You're okay losing everything if someone makes a mistake running that server
since backups cost too much?

You have higher-level software which tells you when data on that RAID array is
corrupted? Your free sysadmin periodically runs an audit to make sure that the
data stored on disk is what you originally stored? That's what I was referring
to with scrubbing: even with RAID corruption happens and most storage admins
have stories about the time they found out it'd happened after the only good
disk failed, been written to tape, etc. The best solution is to actively scan
every copy and verify it against the stored hashes for what you originally
stored, which also protects against cases where a bug or human error meant
that e.g. your RAID array faithfully protected a truncated file because the
original write failed and nobody noticed in time. S3 provides a strong
guarantee that you will get back the original data you stored or an error but
never a corrupt copy and that you can prevent storing a partial or corrupted
upload. If you roll your own, you need to provide those same protections for
the full stack or accept a higher level of risk and perhaps mitigate it in
other ways (e.g. Git-style distributed full copies with integrity checks).

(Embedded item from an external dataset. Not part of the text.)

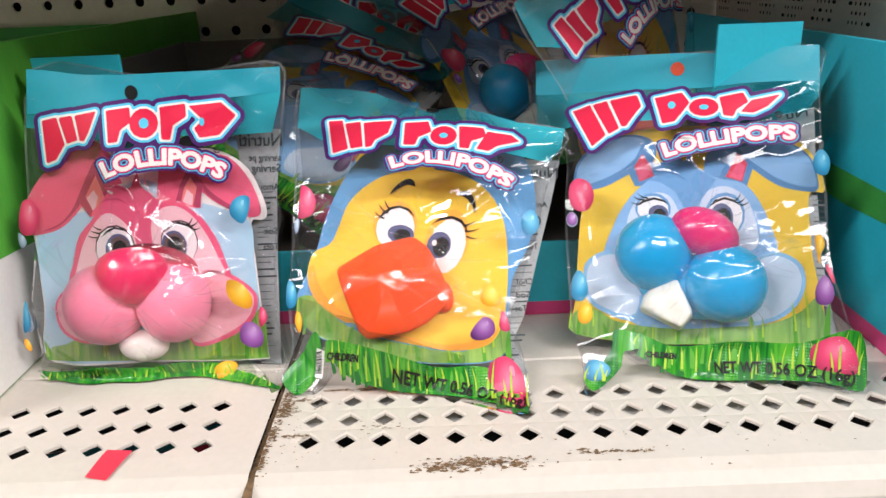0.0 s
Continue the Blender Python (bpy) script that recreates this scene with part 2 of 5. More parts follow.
def filled(points, longest=0.006, rounds=4):
    """A flat outline filled with small triangles."""
    bm = bmesh.new()
    verts = [bm.verts.new((p[0], p[1], 0)) for p in points]
    edges = [bm.edges.new((verts[i], verts[(i + 1) % len(verts)])) for i in range(len(verts))]
    bmesh.ops.triangle_fill(bm, edges=edges, use_beauty=True, use_dissolve=False)
    for _ in range(rounds):
        long = [e for e in bm.edges if e.calc_length() > longest]
        if not long:
            break
        bmesh.ops.subdivide_edges(bm, edges=long, cuts=1)
        bmesh.ops.triangulate(bm, faces=[f for f in bm.faces if len(f.verts) > 3])
        bmesh.ops.beautify_fill(bm, faces=bm.faces[:], edges=bm.edges[:])
    for f in bm.faces:
        if f.normal.z < 0:
            f.normal_flip()
    return bm


# ---- the shelf, the back panel and the store round them ----

PITCH = 0.0159


def perforated(name, x0, x1, first, count, mat, half_x=0.0050, half_y=0.0052, rolled=0.0012):
    """A shelf deck with three rows of diamond holes that go through it."""
    bm = bmesh.new()
    y0, y1, rows = -PITCH / 2, 2.5 * PITCH, 3
    thick = 0.0016

    def quad(*co):
        bm.faces.new([bm.verts.new(c) for c in co])

    xa, xb = first - PITCH / 2, first + (count - 0.5) * PITCH
    for i in range(count):
        for j in range(rows):
            cx, cy, h = first + i * PITCH, j * PITCH, PITCH / 2
            sq = [(cx - h, cy - h), (cx, cy - h), (cx + h, cy - h), (cx + h, cy), (cx + h, cy + h), (cx, cy + h), (cx - h, cy + h), (cx - h, cy)]
            rim, inner = [], []
            for grow, store in ((rolled, rim), (0.0, inner)):
                hx, hy = half_x + grow, half_y + grow
                for px, py in ((-0.5, -0.5), (0, -1), (0.5, -0.5), (1, 0), (0.5, 0.5), (0, 1), (-0.5, 0.5), (-1, 0)):
                    k = 0.97 if abs(px) + abs(py) == 1 and px * py == 0 else 1.03
                    store.append((cx + px * hx * k, cy + py * hy * k))
            for k in range(8):
                m = (k + 1) % 8
                quad((*sq[k], 0), (*sq[m], 0), (*rim[m], 0.25 * rolled), (*rim[k], 0.25 * rolled))
                quad((*rim[k], 0.25 * rolled), (*rim[m], 0.25 * rolled), (*inner[m], -0.0004), (*inner[k], -0.0004))
                quad((*inner[k], -0.0004), (*inner[m], -0.0004), (*inner[m], -thick), (*inner[k], -thick))
    # plain borders, the rolled front edge and its face, the rear deck behind a pressed line
    for a, b in ((x0, xa), (xb, x1)):
        if b > a:
            quad((a, y0, 0), (b, y0, 0), (b, y1, 0), (a, y1, 0))
    profile = [(-0.034, -0.045), (-0.034, -0.012), (-0.031, -0.0065), (-0.026, -0.003), (-0.020, -0.0008), (y0, 0)]
    for (ya, za), (yb, zb) in zip(profile, profile[1:]):
        quad((x0, ya, za), (x1, ya, za), (x1, yb, zb), (x0, yb, zb))
    rear = [(y1, 0), (0.0635, 0), (0.0648, -0.0012), (0.0660, 0.0), (0.455, 0.0)]
    for (ya, za), (yb, zb) in zip(rear, rear[1:]):
        quad((x0, ya, za), (x1, ya, za), (x1, yb, zb), (x0, yb, zb))
    bmesh.ops.remove_doubles(bm, verts=bm.verts[:], dist=1e-5)
    bmesh.ops.recalc_face_normals(bm, faces=bm.faces[:])
    return mesh_object(name, bm, mat)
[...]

Again, I'm not saying that it's impossible to pay less than S3 but your
response is a bingo card for the corners people cut until something breaks and
they learn the hard way why raw storage costs less than a supported storage
service. Doing this for real adds support cost for the OS, your software,
security, monitoring, backups & other DR planning, etc. If you use S3, Google,
etc. you get all of that built into a price which is known in advance, which
is a significant draw for anyone who wants to spend their mental capacity on
other issues.

Many places don't have enough storage demand for that overhead to pay off in
less than years and startups in particular should be extremely careful about
spending their limited staff time on commodity functions rather than something
which furthers their actual business. If you're Dropbox, sure, invest in a
capable storage team because that's a core function but if your business is
different it's time to look long and close at whether it makes any sense to
devote staff time to saving a few grand a year.

------
BigIQ
Biggest question: why?

At that scale something like Ceph would be more reasonable. Just because ZFS
can handle those filesystem sizes doesn't necessarily mean that it's the best
tool for the job. There's a reason why all big players like Google, Amazon and
Facebook go for the horizontal scaling approach.

------
SoMisanthrope
Very impressive! It's amazing what people are doing with OTS technology.